- WHAT YOU SHOULD DO:
Reproduce all of the material word for word.

- SOURCE DATA:
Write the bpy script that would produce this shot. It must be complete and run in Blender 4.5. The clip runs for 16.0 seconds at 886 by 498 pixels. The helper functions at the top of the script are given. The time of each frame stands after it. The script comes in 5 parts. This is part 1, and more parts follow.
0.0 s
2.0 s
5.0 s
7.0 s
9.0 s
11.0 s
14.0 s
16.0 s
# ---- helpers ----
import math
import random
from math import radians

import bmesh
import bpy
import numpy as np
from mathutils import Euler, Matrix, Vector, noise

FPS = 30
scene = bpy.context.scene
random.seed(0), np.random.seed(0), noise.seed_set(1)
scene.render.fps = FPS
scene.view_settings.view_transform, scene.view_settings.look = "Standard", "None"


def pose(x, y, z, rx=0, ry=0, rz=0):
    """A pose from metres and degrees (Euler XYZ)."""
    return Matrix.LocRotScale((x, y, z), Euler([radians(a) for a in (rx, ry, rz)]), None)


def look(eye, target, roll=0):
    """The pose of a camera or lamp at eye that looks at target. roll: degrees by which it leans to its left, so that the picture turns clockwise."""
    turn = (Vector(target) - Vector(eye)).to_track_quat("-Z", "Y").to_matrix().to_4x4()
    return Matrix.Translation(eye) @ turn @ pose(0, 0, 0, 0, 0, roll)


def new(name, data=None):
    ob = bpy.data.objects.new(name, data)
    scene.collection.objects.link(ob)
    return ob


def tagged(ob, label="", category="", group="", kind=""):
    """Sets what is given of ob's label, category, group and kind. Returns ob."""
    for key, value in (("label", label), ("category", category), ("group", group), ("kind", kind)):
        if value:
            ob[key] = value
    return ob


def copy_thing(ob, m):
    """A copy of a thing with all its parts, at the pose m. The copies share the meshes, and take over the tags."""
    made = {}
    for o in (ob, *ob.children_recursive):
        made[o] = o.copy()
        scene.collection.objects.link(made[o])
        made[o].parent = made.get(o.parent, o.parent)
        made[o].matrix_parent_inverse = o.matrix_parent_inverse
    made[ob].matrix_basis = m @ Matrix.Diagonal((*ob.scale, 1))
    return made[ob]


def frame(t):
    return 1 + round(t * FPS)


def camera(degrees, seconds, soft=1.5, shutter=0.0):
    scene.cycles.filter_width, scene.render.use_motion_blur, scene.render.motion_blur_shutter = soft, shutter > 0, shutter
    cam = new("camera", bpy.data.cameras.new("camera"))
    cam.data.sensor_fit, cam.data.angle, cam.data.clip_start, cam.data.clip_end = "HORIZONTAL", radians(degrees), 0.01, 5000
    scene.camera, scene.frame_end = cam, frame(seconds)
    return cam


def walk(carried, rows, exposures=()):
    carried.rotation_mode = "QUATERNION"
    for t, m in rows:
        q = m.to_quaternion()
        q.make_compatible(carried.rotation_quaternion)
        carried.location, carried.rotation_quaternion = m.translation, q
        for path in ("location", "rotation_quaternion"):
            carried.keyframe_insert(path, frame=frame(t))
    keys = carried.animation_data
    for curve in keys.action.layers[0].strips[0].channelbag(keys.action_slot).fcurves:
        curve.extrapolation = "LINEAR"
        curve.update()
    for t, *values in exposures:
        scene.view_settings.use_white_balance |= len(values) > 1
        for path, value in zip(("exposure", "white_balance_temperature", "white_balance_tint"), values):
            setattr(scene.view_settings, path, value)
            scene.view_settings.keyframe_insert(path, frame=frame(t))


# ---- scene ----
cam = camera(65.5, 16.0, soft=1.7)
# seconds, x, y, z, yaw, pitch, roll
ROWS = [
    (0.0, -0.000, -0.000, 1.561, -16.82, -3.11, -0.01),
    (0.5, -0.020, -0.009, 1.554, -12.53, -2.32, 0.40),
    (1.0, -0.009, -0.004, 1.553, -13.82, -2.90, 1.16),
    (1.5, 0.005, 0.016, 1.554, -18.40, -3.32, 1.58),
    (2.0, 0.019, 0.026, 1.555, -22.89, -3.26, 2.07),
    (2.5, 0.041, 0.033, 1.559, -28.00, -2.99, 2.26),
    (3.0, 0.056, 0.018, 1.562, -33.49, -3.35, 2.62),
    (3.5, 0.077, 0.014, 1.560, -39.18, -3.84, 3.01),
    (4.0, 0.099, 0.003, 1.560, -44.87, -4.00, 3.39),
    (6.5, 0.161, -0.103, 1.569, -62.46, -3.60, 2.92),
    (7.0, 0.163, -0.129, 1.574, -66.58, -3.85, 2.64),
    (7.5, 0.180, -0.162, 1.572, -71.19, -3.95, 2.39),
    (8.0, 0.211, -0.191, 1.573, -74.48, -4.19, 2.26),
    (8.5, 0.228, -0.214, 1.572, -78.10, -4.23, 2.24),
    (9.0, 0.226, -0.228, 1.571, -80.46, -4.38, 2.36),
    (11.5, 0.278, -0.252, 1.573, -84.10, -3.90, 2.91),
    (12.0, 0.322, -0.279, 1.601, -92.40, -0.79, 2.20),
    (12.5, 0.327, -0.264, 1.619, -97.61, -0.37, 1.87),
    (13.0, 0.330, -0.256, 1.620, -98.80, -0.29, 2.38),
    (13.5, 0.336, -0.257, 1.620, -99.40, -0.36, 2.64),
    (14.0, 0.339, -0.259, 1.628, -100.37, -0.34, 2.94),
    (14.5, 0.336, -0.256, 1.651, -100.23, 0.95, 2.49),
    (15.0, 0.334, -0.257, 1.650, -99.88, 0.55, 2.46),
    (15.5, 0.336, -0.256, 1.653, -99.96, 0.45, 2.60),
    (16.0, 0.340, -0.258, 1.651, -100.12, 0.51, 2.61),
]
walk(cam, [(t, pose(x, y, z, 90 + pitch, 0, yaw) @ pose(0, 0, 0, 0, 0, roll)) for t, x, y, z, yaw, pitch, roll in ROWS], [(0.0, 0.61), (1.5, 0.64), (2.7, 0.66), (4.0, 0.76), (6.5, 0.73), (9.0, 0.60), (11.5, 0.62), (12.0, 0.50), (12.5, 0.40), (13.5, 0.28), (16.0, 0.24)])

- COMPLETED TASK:
Write the bpy script that would produce this shot. It must be complete and run in Blender 4.5. The clip runs for 16.0 seconds at 886 by 498 pixels. The helper functions at the top of the script are given. The time of each frame stands after it. The script comes in 5 parts. This is part 1, and more parts follow.
0.0 s
2.0 s
5.0 s
7.0 s
9.0 s
11.0 s
14.0 s
16.0 s
# ---- helpers ----
import math
import random
from math import radians

import bmesh
import bpy
import numpy as np
from mathutils import Euler, Matrix, Vector, noise

FPS = 30
scene = bpy.context.scene
random.seed(0), np.random.seed(0), noise.seed_set(1)
scene.render.fps = FPS
scene.view_settings.view_transform, scene.view_settings.look = "Standard", "None"


def pose(x, y, z, rx=0, ry=0, rz=0):
    """A pose from metres and degrees (Euler XYZ)."""
    return Matrix.LocRotScale((x, y, z), Euler([radians(a) for a in (rx, ry, rz)]), None)


def look(eye, target, roll=0):
    """The pose of a camera or lamp at eye that looks at target. roll: degrees by which it leans to its left, so that the picture turns clockwise."""
    turn = (Vector(target) - Vector(eye)).to_track_quat("-Z", "Y").to_matrix().to_4x4()
    return Matrix.Translation(eye) @ turn @ pose(0, 0, 0, 0, 0, roll)


def new(name, data=None):
    ob = bpy.data.objects.new(name, data)
    scene.collection.objects.link(ob)
    return ob


def tagged(ob, label="", category="", group="", kind=""):
    """Sets what is given of ob's label, category, group and kind. Returns ob."""
    for key, value in (("label", label), ("category", category), ("group", group), ("kind", kind)):
        if value:
            ob[key] = value
    return ob


def copy_thing(ob, m):
    """A copy of a thing with all its parts, at the pose m. The copies share the meshes, and take over the tags."""
    made = {}
    for o in (ob, *ob.children_recursive):
        made[o] = o.copy()
        scene.collection.objects.link(made[o])
        made[o].parent = made.get(o.parent, o.parent)
        made[o].matrix_parent_inverse = o.matrix_parent_inverse
    made[ob].matrix_basis = m @ Matrix.Diagonal((*ob.scale, 1))
    return made[ob]


def frame(t):
    return 1 + round(t * FPS)


def camera(degrees, seconds, soft=1.5, shutter=0.0):
    scene.cycles.filter_width, scene.render.use_motion_blur, scene.render.motion_blur_shutter = soft, shutter > 0, shutter
    cam = new("camera", bpy.data.cameras.new("camera"))
    cam.data.sensor_fit, cam.data.angle, cam.data.clip_start, cam.data.clip_end = "HORIZONTAL", radians(degrees), 0.01, 5000
    scene.camera, scene.frame_end = cam, frame(seconds)
    return cam


def walk(carried, rows, exposures=()):
    carried.rotation_mode = "QUATERNION"
    for t, m in rows:
        q = m.to_quaternion()
        q.make_compatible(carried.rotation_quaternion)
        carried.location, carried.rotation_quaternion = m.translation, q
        for path in ("location", "rotation_quaternion"):
            carried.keyframe_insert(path, frame=frame(t))
    keys = carried.animation_data
    for curve in keys.action.layers[0].strips[0].channelbag(keys.action_slot).fcurves:
        curve.extrapolation = "LINEAR"
        curve.update()
    for t, *values in exposures:
        scene.view_settings.use_white_balance |= len(values) > 1
        for path, value in zip(("exposure", "white_balance_temperature", "white_balance_tint"), values):
            setattr(scene.view_settings, path, value)
            scene.view_settings.keyframe_insert(path, frame=frame(t))


# ---- scene ----
cam = camera(65.5, 16.0, soft=1.7)
# seconds, x, y, z, yaw, pitch, roll
ROWS = [
    (0.0, -0.000, -0.000, 1.561, -16.82, -3.11, -0.01),
    (0.5, -0.020, -0.009, 1.554, -12.53, -2.32, 0.40),
    (1.0, -0.009, -0.004, 1.553, -13.82, -2.90, 1.16),
    (1.5, 0.005, 0.016, 1.554, -18.40, -3.32, 1.58),
    (2.0, 0.019, 0.026, 1.555, -22.89, -3.26, 2.07),
    (2.5, 0.041, 0.033, 1.559, -28.00, -2.99, 2.26),
    (3.0, 0.056, 0.018, 1.562, -33.49, -3.35, 2.62),
    (3.5, 0.077, 0.014, 1.560, -39.18, -3.84, 3.01),
    (4.0, 0.099, 0.003, 1.560, -44.87, -4.00, 3.39),
    (6.5, 0.161, -0.103, 1.569, -62.46, -3.60, 2.92),
    (7.0, 0.163, -0.129, 1.574, -66.58, -3.85, 2.64),
    (7.5, 0.180, -0.162, 1.572, -71.19, -3.95, 2.39),
    (8.0, 0.211, -0.191, 1.573, -74.48, -4.19, 2.26),
    (8.5, 0.228, -0.214, 1.572, -78.10, -4.23, 2.24),
    (9.0, 0.226, -0.228, 1.571, -80.46, -4.38, 2.36),
    (11.5, 0.278, -0.252, 1.573, -84.10, -3.90, 2.91),
    (12.0, 0.322, -0.279, 1.601, -92.40, -0.79, 2.20),
    (12.5, 0.327, -0.264, 1.619, -97.61, -0.37, 1.87),
    (13.0, 0.330, -0.256, 1.620, -98.80, -0.29, 2.38),
    (13.5, 0.336, -0.257, 1.620, -99.40, -0.36, 2.64),
    (14.0, 0.339, -0.259, 1.628, -100.37, -0.34, 2.94),
    (14.5, 0.336, -0.256, 1.651, -100.23, 0.95, 2.49),
    (15.0, 0.334, -0.257, 1.650, -99.88, 0.55, 2.46),
    (15.5, 0.336, -0.256, 1.653, -99.96, 0.45, 2.60),
    (16.0, 0.340, -0.258, 1.651, -100.12, 0.51, 2.61),
]
walk(cam, [(t, pose(x, y, z, 90 + pitch, 0, yaw) @ pose(0, 0, 0, 0, 0, roll)) for t, x, y, z, yaw, pitch, roll in ROWS], [(0.0, 0.61), (1.5, 0.64), (2.7, 0.66), (4.0, 0.76), (6.5, 0.73), (9.0, 0.60), (11.5, 0.62), (12.0, 0.50), (12.5, 0.40), (13.5, 0.28), (16.0, 0.24)])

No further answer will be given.